Hamilton, Bermuda – Marking a milestone in asset-backed securities, ILS Capital Management, a Bermuda-based investment firm specializing in insurance and reinsurance investments, has completed a $57 million offering of 5.50% asset-backed notes, a securitization of the residual value of trust accounts supporting reinsurance contracts (known in the industry as trapped capital).

The offering was issued by ILS Capital’s newly formed subsidiary Parliament Street Finance. The transaction was marketed by BNP Paribas’ Debt Private Placements and Asset-Backed Securities syndicate desks. It was placed with investors from global and regional asset managers and insurance companies.

Transaction Returns Trapped Reinsurance Capital to Investors While Maintaining Upside Potential

This transaction represents the first-ever securitization of trapped capital, investor funds that are temporarily held by counterparties and thus unavailable for reinvestment until insurance claims are settled. It includes 51 contracts potentially impacted by 18 catastrophe events spanning the past three years and represents 70% of the total trapped capital across ILS Capital funds as of January 1, 2020. More broadly, this transaction paves the way for similar reinsurance securitizations benefitting investors, with the potential to unlock a substantial portion of the industry’s $15 billion in trapped capital.

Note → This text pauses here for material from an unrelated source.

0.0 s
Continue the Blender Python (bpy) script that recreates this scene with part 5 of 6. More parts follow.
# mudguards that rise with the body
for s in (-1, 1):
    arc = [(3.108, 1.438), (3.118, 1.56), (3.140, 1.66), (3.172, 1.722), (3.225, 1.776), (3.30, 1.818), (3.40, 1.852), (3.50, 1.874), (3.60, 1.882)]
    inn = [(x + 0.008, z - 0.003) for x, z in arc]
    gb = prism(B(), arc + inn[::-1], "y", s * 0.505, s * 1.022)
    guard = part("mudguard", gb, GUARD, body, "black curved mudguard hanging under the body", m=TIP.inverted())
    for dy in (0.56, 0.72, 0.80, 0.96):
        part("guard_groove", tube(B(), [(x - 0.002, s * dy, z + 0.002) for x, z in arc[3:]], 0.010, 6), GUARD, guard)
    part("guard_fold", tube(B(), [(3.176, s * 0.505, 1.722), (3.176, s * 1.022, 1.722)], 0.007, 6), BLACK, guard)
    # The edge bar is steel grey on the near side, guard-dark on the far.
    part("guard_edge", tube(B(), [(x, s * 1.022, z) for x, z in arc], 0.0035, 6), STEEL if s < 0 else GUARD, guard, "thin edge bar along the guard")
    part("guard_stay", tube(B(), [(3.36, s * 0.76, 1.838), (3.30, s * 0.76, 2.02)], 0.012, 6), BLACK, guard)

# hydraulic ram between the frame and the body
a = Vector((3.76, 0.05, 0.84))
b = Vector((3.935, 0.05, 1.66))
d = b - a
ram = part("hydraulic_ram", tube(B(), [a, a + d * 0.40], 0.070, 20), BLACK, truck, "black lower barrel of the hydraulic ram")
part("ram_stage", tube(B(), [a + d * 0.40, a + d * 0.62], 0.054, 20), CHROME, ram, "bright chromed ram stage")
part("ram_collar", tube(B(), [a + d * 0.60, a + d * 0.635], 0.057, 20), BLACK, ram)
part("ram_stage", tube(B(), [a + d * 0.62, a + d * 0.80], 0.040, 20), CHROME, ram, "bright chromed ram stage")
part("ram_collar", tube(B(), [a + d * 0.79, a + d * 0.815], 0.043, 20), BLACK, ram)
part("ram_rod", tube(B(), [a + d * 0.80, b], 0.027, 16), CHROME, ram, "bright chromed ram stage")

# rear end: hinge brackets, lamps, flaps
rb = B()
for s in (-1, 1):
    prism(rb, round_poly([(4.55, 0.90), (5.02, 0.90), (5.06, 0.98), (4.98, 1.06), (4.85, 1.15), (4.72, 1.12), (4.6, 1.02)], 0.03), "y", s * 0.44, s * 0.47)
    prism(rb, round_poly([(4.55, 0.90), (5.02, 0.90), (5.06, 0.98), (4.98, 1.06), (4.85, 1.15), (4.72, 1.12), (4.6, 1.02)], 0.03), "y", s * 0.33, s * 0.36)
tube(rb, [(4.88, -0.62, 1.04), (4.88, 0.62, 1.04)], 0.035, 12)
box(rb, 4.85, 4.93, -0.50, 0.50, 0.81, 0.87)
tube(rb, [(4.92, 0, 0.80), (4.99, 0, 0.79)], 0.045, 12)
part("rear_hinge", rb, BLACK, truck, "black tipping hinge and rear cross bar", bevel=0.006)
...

Tom Libassi, Co-Founder and Managing Partner of ILS Capital, said, “We are delighted to have completed the very first transaction securitizing so-called trapped capital, solving an issue that has vexed our industry since it came to light following the losses related to the natural disasters of 2017 and 2018. By unlocking capital that would otherwise be kept from being redeployed, this transaction gets money back into the hands of our investors more quickly, making it available for new investments while still providing our investors with potential upside.”